**Work instructions**
Return all entries word for word, but drop any images.

BEGIN Entries shown

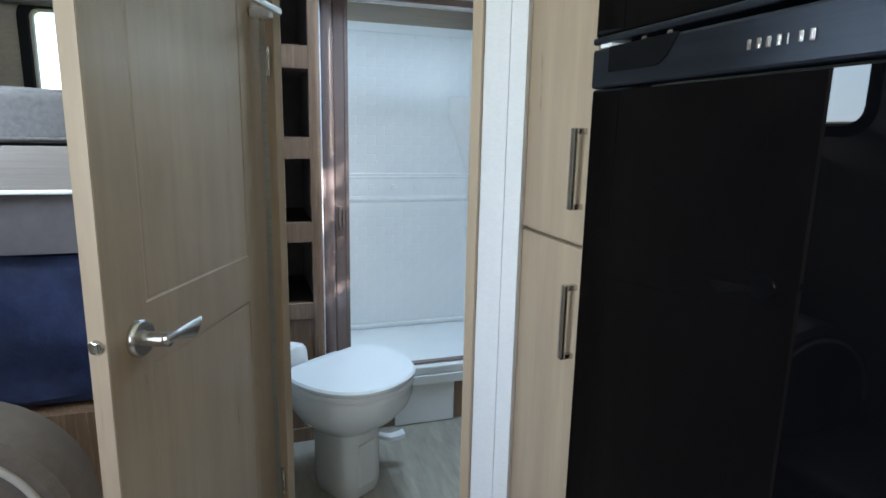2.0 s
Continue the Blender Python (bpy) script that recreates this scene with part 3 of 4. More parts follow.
# ---- bathroom window ----
def window_unit(name, label, x, y0, z0, y1, z1, bar, r=.075):
    """A black two-pane window with a broad rounded frame on the inside of a side wall (room on the -x side)."""
    w = thing(name, label, "window")
    bm = bmesh.new()
    # (inset from the opening, out of the wall): outer rim to the glass
    steps = [(-.061, .0005), (-.061, -.010), (-.056, -.016), (-.035, -.017), (-.032, -.012), (-.025, -.012), (-.021, -.016), (-.005, -.015), (0.0, -.012), (.003, -.008), (.004, .004), (-.030, .028), (-.056, .052)]
    loops = [[(x + o, y, z) for y, z in rounded_loop(y0 + i, z0 + i, y1 - i, z1 - i, max(r - i, .02), 10)] for i, o in steps]
    loft(bm, loops, close_ends=False)
    part("window_frame", bm, RUBBER, w)
    b0, b1 = bar
    b = boxpart("crossbar", (x - .012, y0, b0, x + .004, y1, b1), RUBBER, w, bevel=.003)
    boxpart("bar_lip", (x - .016, y0, b1 - .012, x - .012, y1, b1 - .004), RUBBER, b, bevel=.001)
    bm = bmesh.new()
    for yy in (y0 + .001, y1 - .008):
        box(bm, x - .008, yy, b1, x + .004, yy + .007, z1 - .01, bevel=.002)
    part("sash_stile", bm, MATT, w)
    for za, zb in ((z0 - .01, b0), (b1, z1 + .01)):
        g = boxpart("pane", (x + .005, y0 - .01, za, x + .007, y1 + .01, zb), GLASS, w, bevel=0)
        g.visible_shadow = False
    for k in range(7):
        bm = bmesh.new()
        yy = y0 + .06 + (y1 - y0 - .12) * k / 6
        disc(bm, .0028, .002, 8, m=Matrix.Translation((x - .0165, yy, z0 - .045)) @ pose(0, 0, 0, 0, 0, -90))
        part("screw", bm, RUBBER, w)
    for k in range(4):
        bm = bmesh.new()
        disc(bm, .0028, .002, 8, m=Matrix.Translation((x - .0165, y1 + .045, z0 + .1 + .15 * k)) @ pose(0, 0, 0, 0, 0, -90))
        part("screw", bm, RUBBER, w)
    return w


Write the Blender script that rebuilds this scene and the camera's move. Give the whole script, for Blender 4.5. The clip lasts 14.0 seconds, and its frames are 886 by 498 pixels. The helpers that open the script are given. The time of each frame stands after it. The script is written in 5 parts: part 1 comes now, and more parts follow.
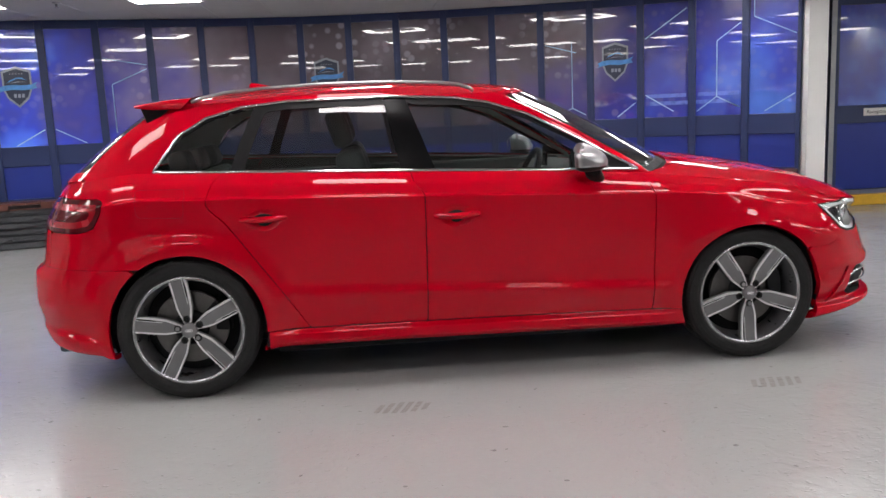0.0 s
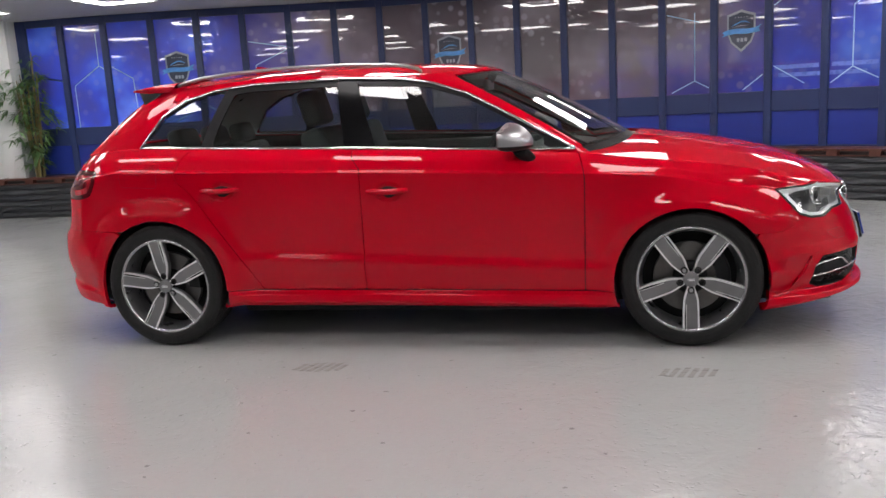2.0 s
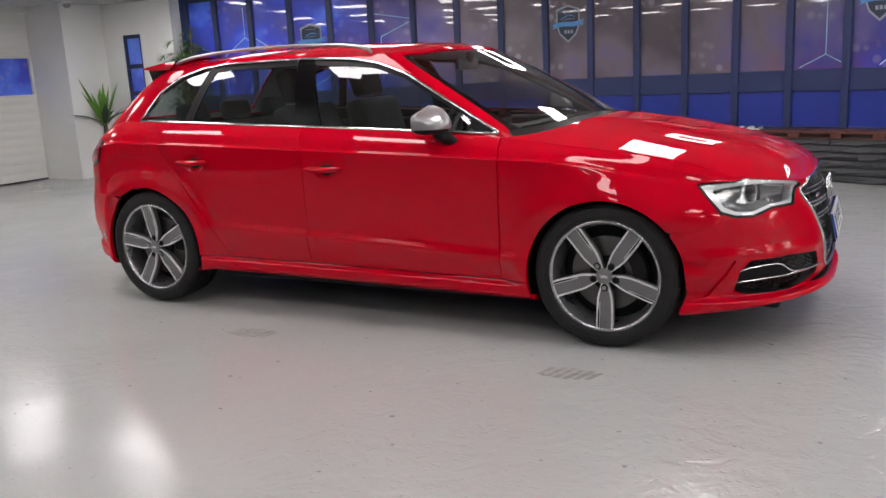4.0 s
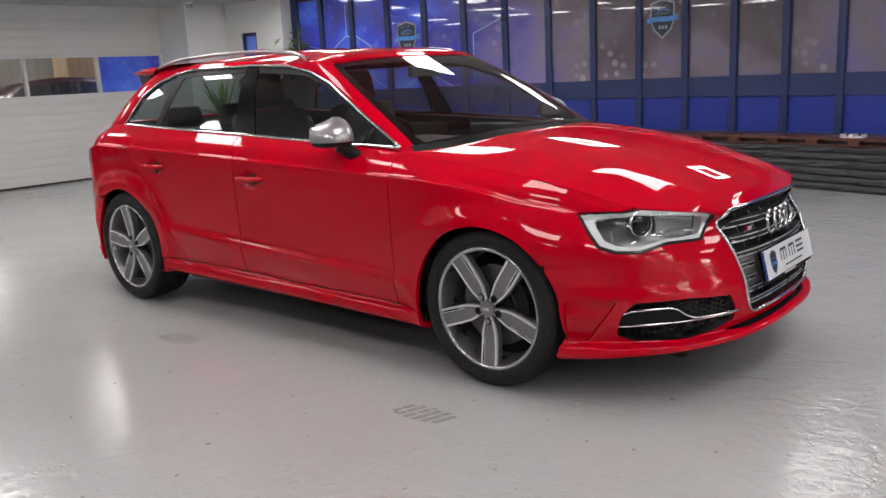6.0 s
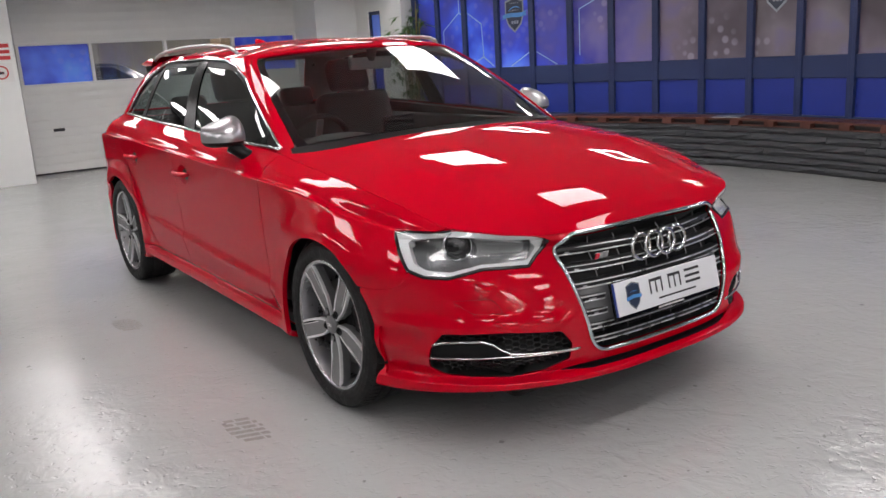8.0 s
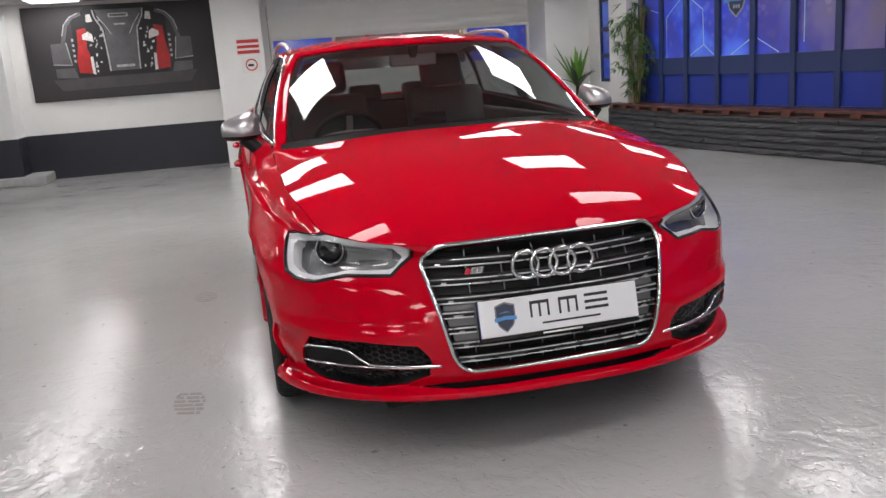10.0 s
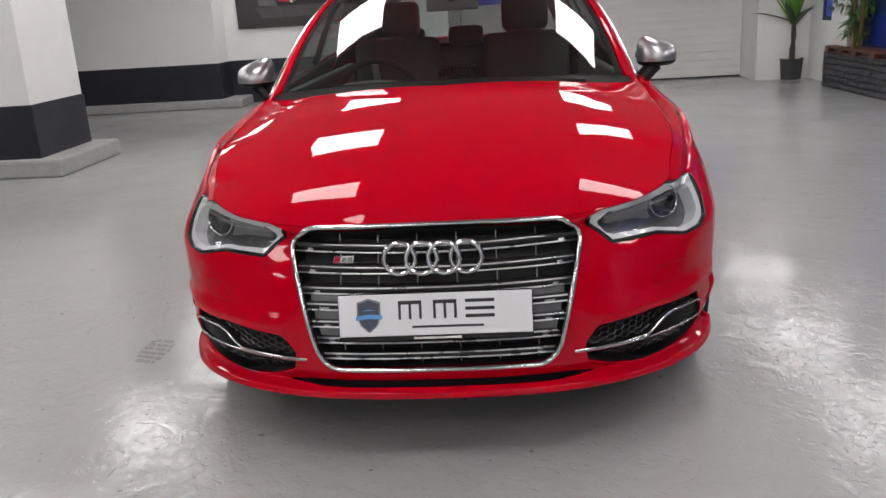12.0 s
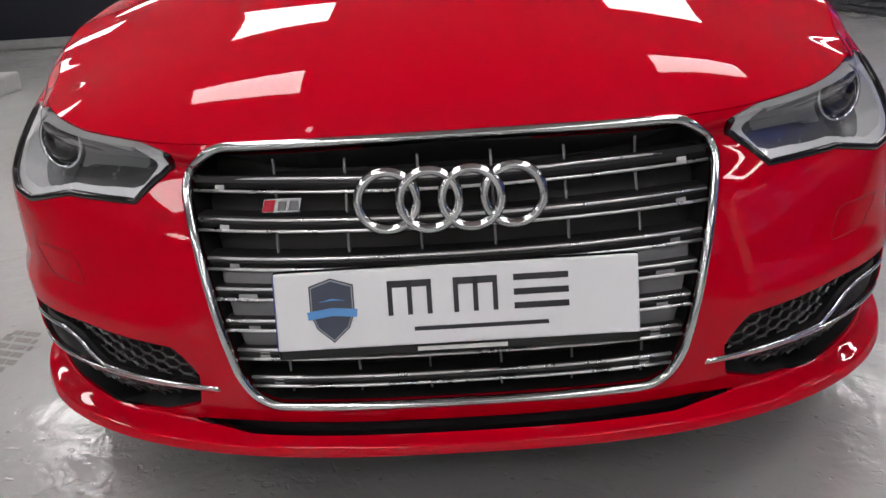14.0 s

END Entries shown

**Output**
2.0 s
Continue the Blender Python (bpy) script that recreates this scene with part 3 of 4. More parts follow.
# ---- bathroom window ----
def window_unit(name, label, x, y0, z0, y1, z1, bar, r=.075):
    """A black two-pane window with a broad rounded frame on the inside of a side wall (room on the -x side)."""
    w = thing(name, label, "window")
    bm = bmesh.new()
    # (inset from the opening, out of the wall): outer rim to the glass
    steps = [(-.061, .0005), (-.061, -.010), (-.056, -.016), (-.035, -.017), (-.032, -.012), (-.025, -.012), (-.021, -.016), (-.005, -.015), (0.0, -.012), (.003, -.008), (.004, .004), (-.030, .028), (-.056, .052)]
    loops = [[(x + o, y, z) for y, z in rounded_loop(y0 + i, z0 + i, y1 - i, z1 - i, max(r - i, .02), 10)] for i, o in steps]
    loft(bm, loops, close_ends=False)
    part("window_frame", bm, RUBBER, w)
    b0, b1 = bar
    b = boxpart("crossbar", (x - .012, y0, b0, x + .004, y1, b1), RUBBER, w, bevel=.003)
    boxpart("bar_lip", (x - .016, y0, b1 - .012, x - .012, y1, b1 - .004), RUBBER, b, bevel=.001)
    bm = bmesh.new()
    for yy in (y0 + .001, y1 - .008):
        box(bm, x - .008, yy, b1, x + .004, yy + .007, z1 - .01, bevel=.002)
    part("sash_stile", bm, MATT, w)
    for za, zb in ((z0 - .01, b0), (b1, z1 + .01)):
        g = boxpart("pane", (x + .005, y0 - .01, za, x + .007, y1 + .01, zb), GLASS, w, bevel=0)
        g.visible_shadow = False
    for k in range(7):
        bm = bmesh.new()
        yy = y0 + .06 + (y1 - y0 - .12) * k / 6
        disc(bm, .0028, .002, 8, m=Matrix.Translation((x - .0165, yy, z0 - .045)) @ pose(0, 0, 0, 0, 0, -90))
        part("screw", bm, RUBBER, w)
    for k in range(4):
        bm = bmesh.new()
        disc(bm, .0028, .002, 8, m=Matrix.Translation((x - .0165, y1 + .045, z0 + .1 + .15 * k)) @ pose(0, 0, 0, 0, 0, -90))
        part("screw", bm, RUBBER, w)
    return w


Write the Blender script that rebuilds this scene and the camera's move. Give the whole script, for Blender 4.5. The clip lasts 14.0 seconds, and its frames are 886 by 498 pixels. The helpers that open the script are given. The time of each frame stands after it. The script is written in 5 parts: part 1 comes now, and more parts follow.
0.0 s
2.0 s
4.0 s
6.0 s
8.0 s
10.0 s
12.0 s
14.0 s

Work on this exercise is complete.